_Task goal_
Copy all of the material exactly. Pictures are not to appear in the copy.

_Data section_
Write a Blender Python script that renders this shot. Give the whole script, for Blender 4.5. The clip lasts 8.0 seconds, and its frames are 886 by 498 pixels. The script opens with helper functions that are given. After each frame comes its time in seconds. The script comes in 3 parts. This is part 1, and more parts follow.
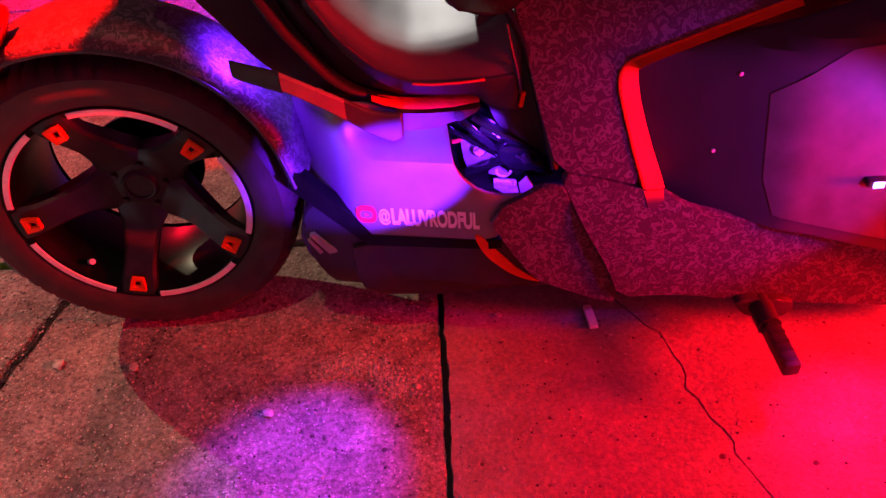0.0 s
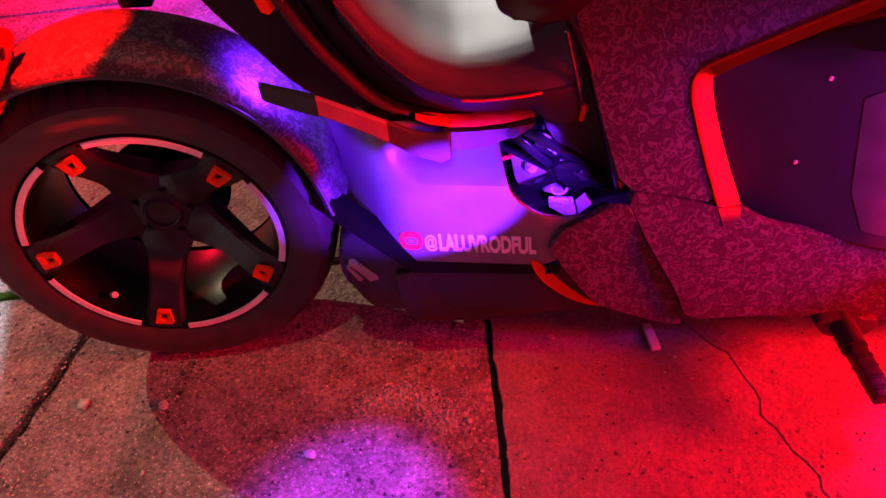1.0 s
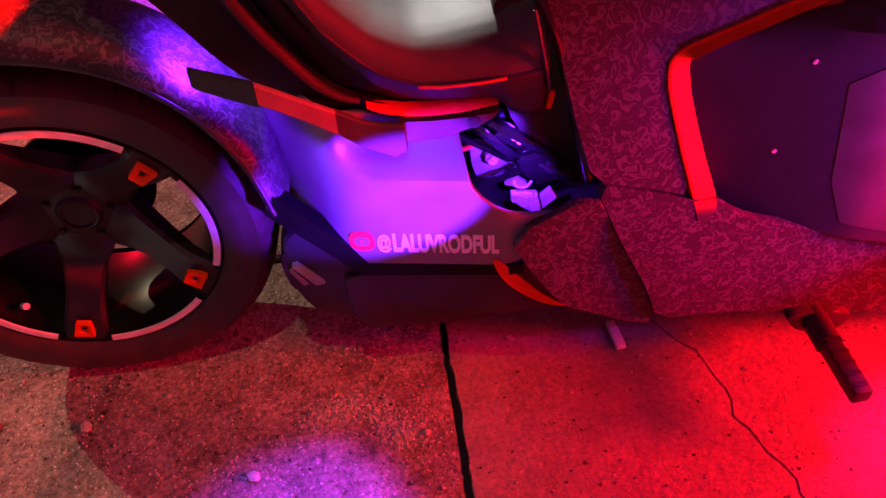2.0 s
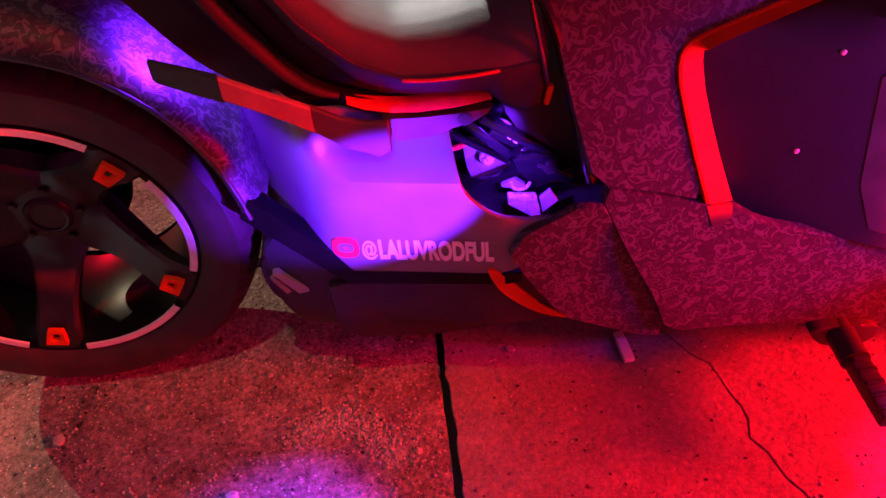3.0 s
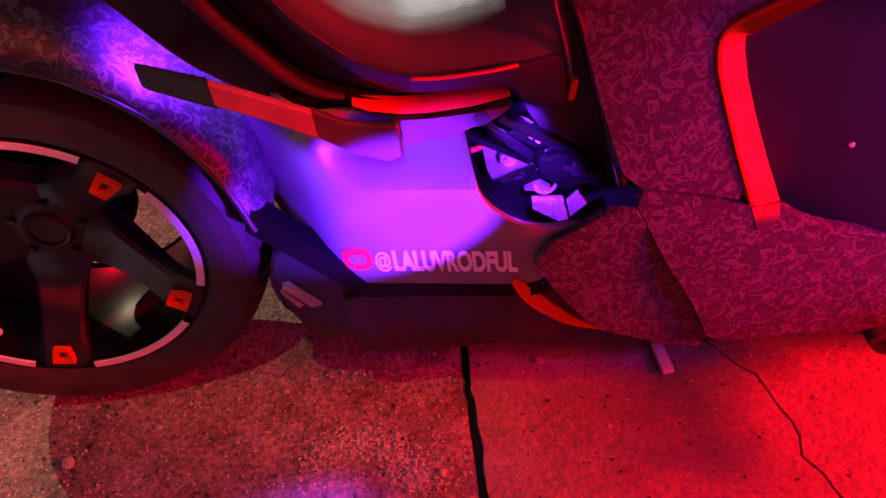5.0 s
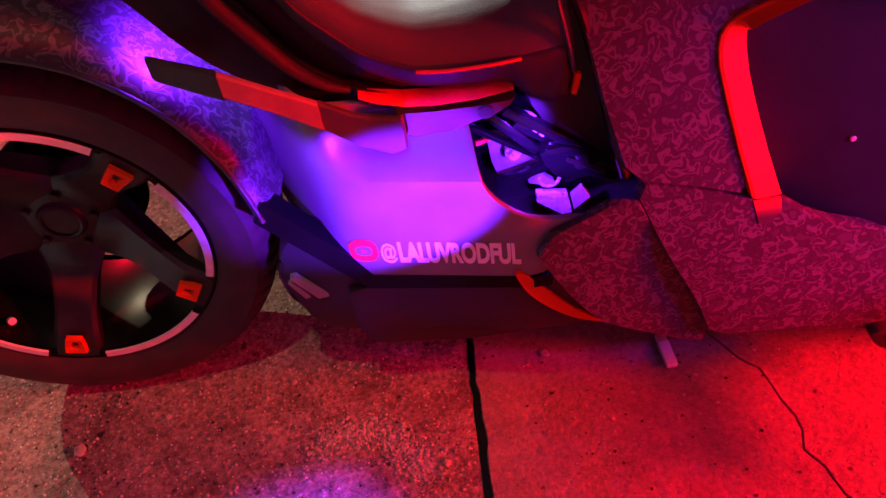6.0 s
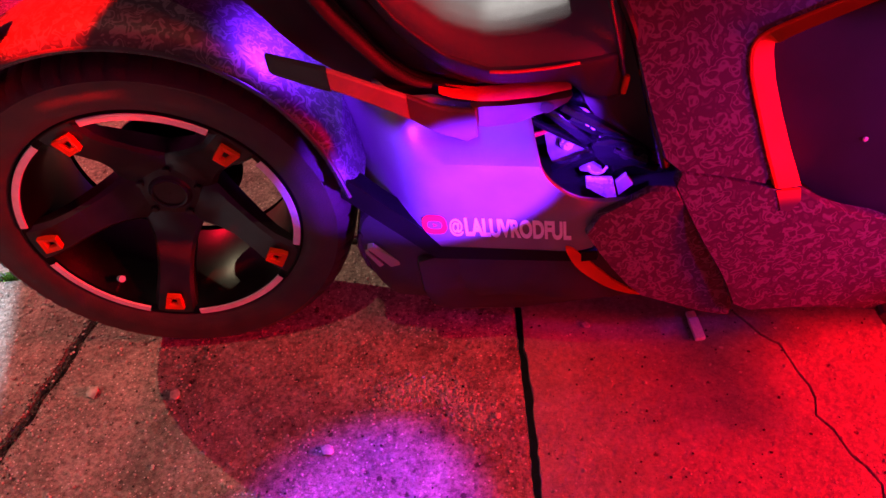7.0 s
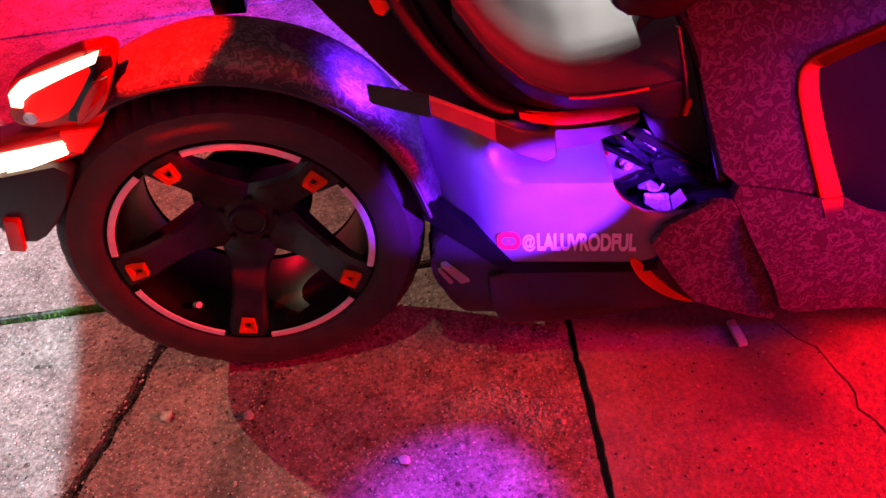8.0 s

_Correct result_
Write a Blender Python script that renders this shot. Give the whole script, for Blender 4.5. The clip lasts 8.0 seconds, and its frames are 886 by 498 pixels. The script opens with helper functions that are given. After each frame comes its time in seconds. The script comes in 3 parts. This is part 1, and more parts follow.
0.0 s
1.0 s
2.0 s
3.0 s
5.0 s
6.0 s
7.0 s
8.0 s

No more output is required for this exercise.